Life in the ranks is grim and uncomfortable, but eventually a deeply enriching spiritual experience. Doggie learns to live without comforts; he no longer plays the theorbo or mandolin, but plays ‘Annie Laurie’ on a penny whistle to entertain his comrades.

Late in the book there is a hymn of praise to the common soldiers:

the men he learned to know and love: the men to whom reading was little pleasure, writing a school-child’s laborious task, the glories of the earth as interpreted through art a sealed book; the men whose daily speech was foul metaphor; the men, hemi-demi-semi-educated, whose crude socialistic opinions the open lessons of history and the eternal facts of human nature derisively refuted; the men who had sweated and slaved in factory and in field to no other purpose than to obey the biological laws of the perpetuation of the species; yet the men with the sweet minds of children, the gushing tenderness of women, the hearts of lions; the men compared to whom the rotten squealing heroes of Homer were a horde of cowardly savages. They were men, these comrades of his, swift with all that there can be of divine glory in men

When stationed in France, Doggie gets to know Jeanne, a young Frenchwoman, for whom he develops feelings much deeper than those he had for his agreeable Durdlebury fiancée. He commits a heroic deed rescuing her uncle’s wealth from where it had been hidden in a well to protect it from the Germans.

The emotional tangle is sorted out when nice Peggy, the Durdlebury fiancée, falls properly in love with Oliver, the manly cousin, thus freeing Doggie to seek out French Joanne.. Everyone behaves with utter nobility, and it’s the war that has woked its magic in bringing everyone together. As Oliver says: “In many ways, it’s a jolly good old war, you know—for those that pull through. It has taught us both a lot, Marmaduke.”

Marmaduke’s progress is towards toughness, and a repudiation of the softness of his upbringing. (On a return to his childhood home, he deliberately smashes that collection of china dogs.) I’m a bit disturbed by hints towards the end that he might go into politics as a radical, but not a socialist – sounds a bit like Mussolini’s Blackshirts, who had many English admireres in the 1920s.

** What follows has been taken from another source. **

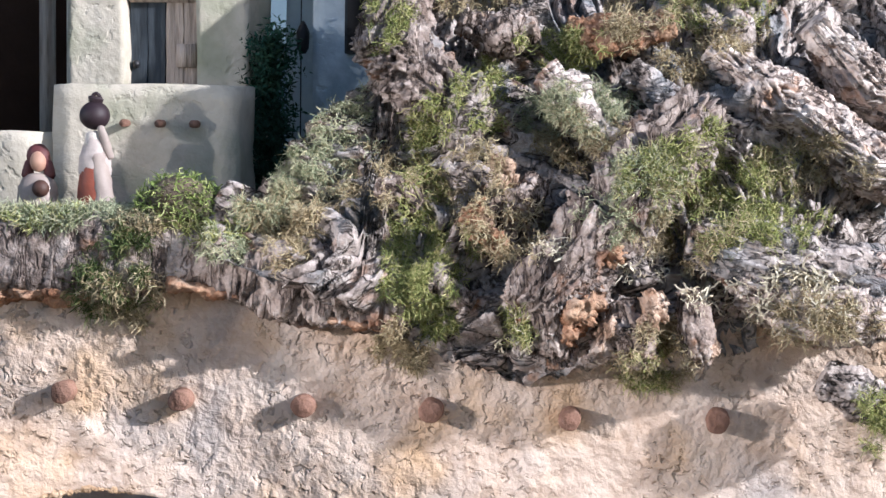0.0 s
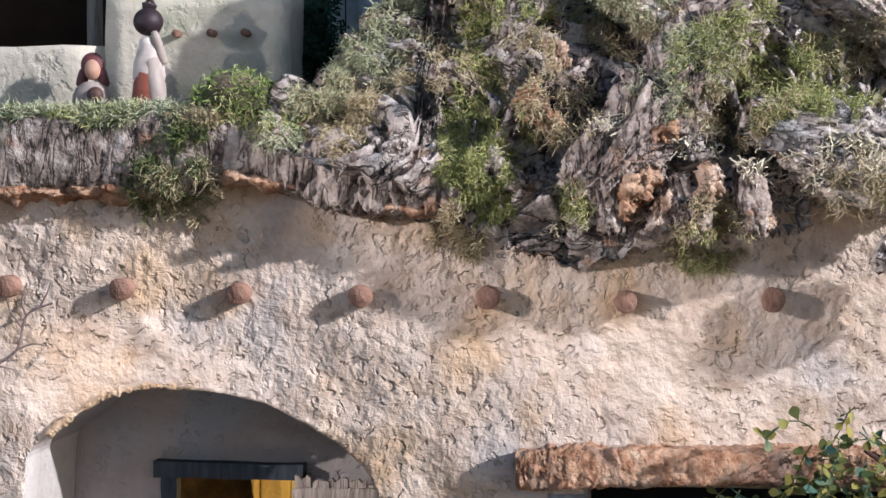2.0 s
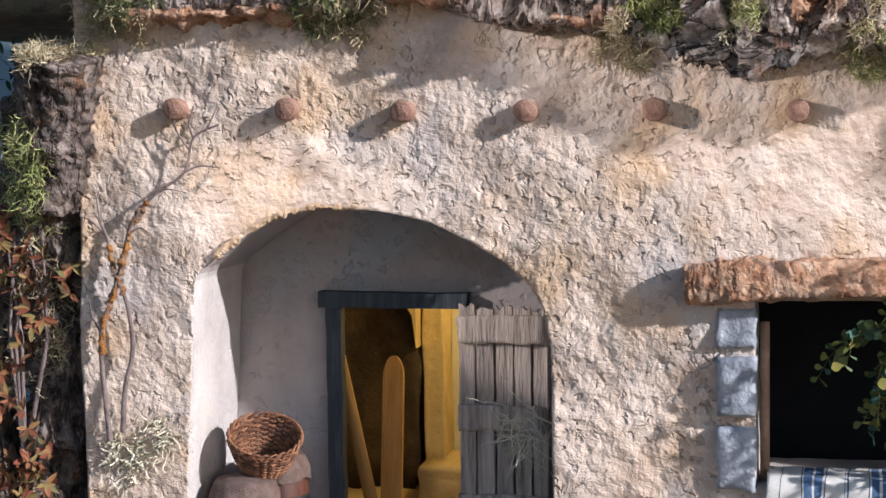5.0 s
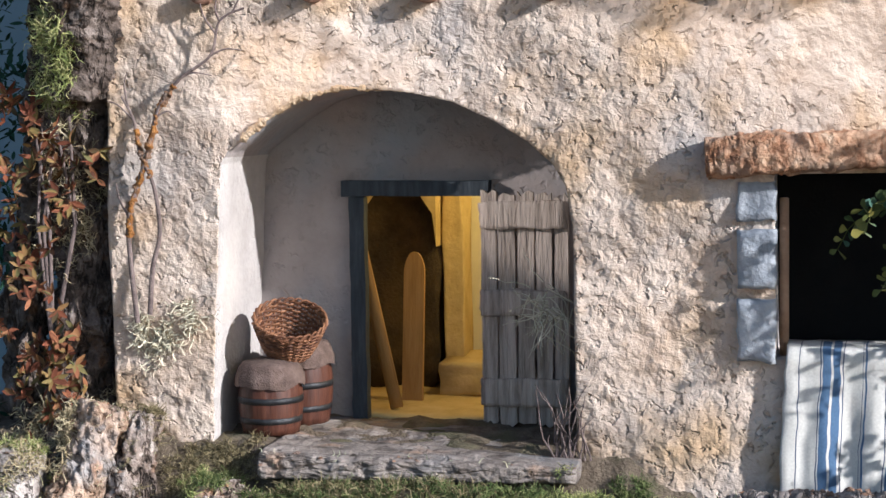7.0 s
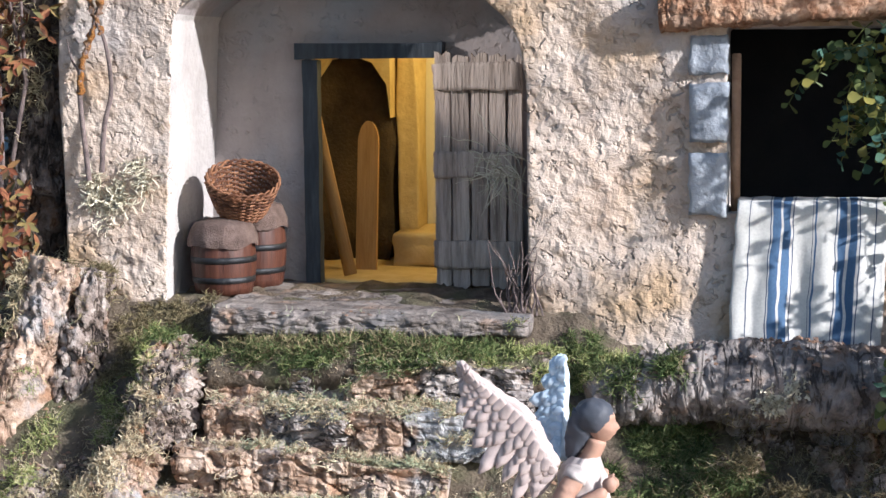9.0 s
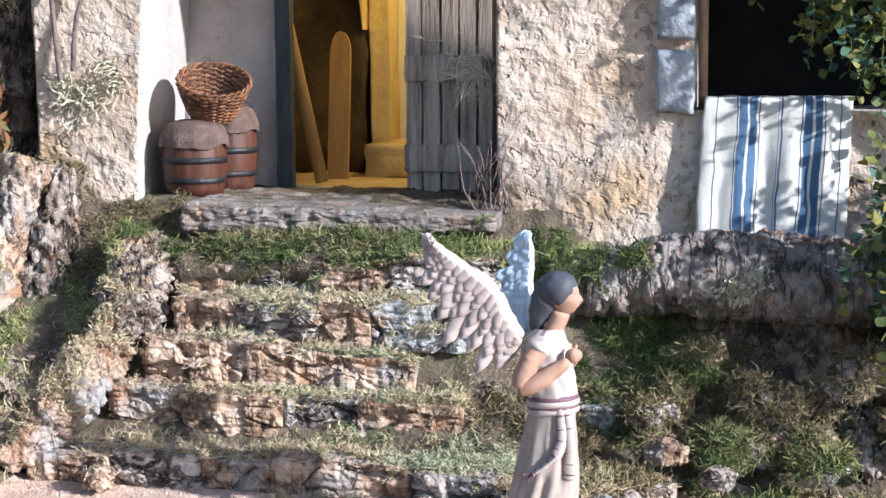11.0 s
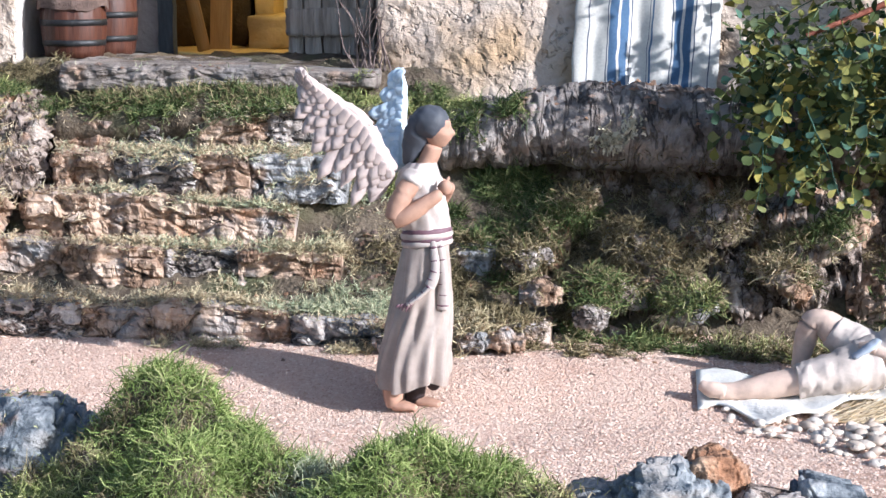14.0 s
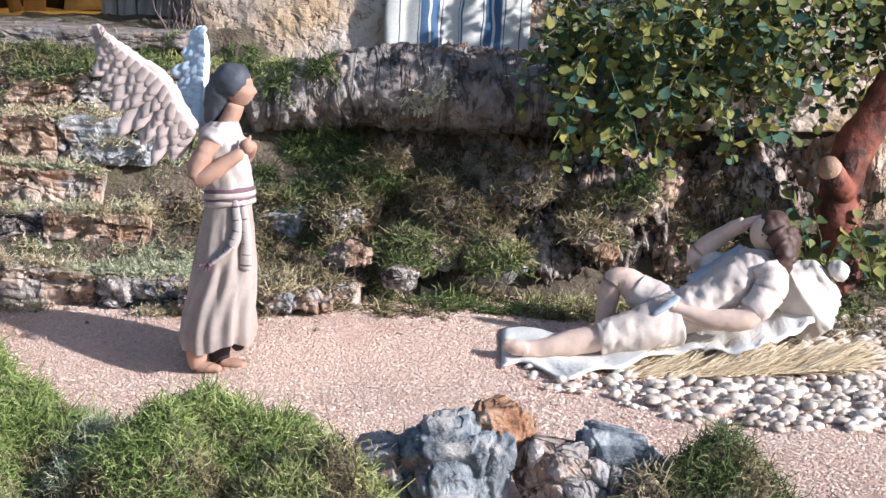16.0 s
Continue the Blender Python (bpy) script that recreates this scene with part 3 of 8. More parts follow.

So the book is tosh, but it’s rather well-written tosh. Locke has the knack of readability, and an optimism that is infectious.

W. J. Locke

Virginia Woolf wrote a review of theis book in the Times Literary Supplement, that treats it ironically, but says:

The great charm of Mr Locke’s work lies in the assurance that is wafted to us by innumerable touches of irrepressible good nature that the worse the disease the more certain the cure; the darker the cloud the more silver the lining; the steeper the hill – but Mr Locke puts it at greater length and more persuasively than we can. His difficulty lies always in the first half of the proposition. It is amusing to see how persistently in spite of every effort his faith in human nature keeps breaking in… Mr Locke can hardly stay his hand until the outbreak of war to begin that process of unveiling and vindication and making good in which he delights so heartily that we can scarcely help enjoying it too.”

This was a re-reading of the novel, but – almost despite myself, I found myself caring about the characters, and I was truly delighted when Doggie and Jeanne were united at the end.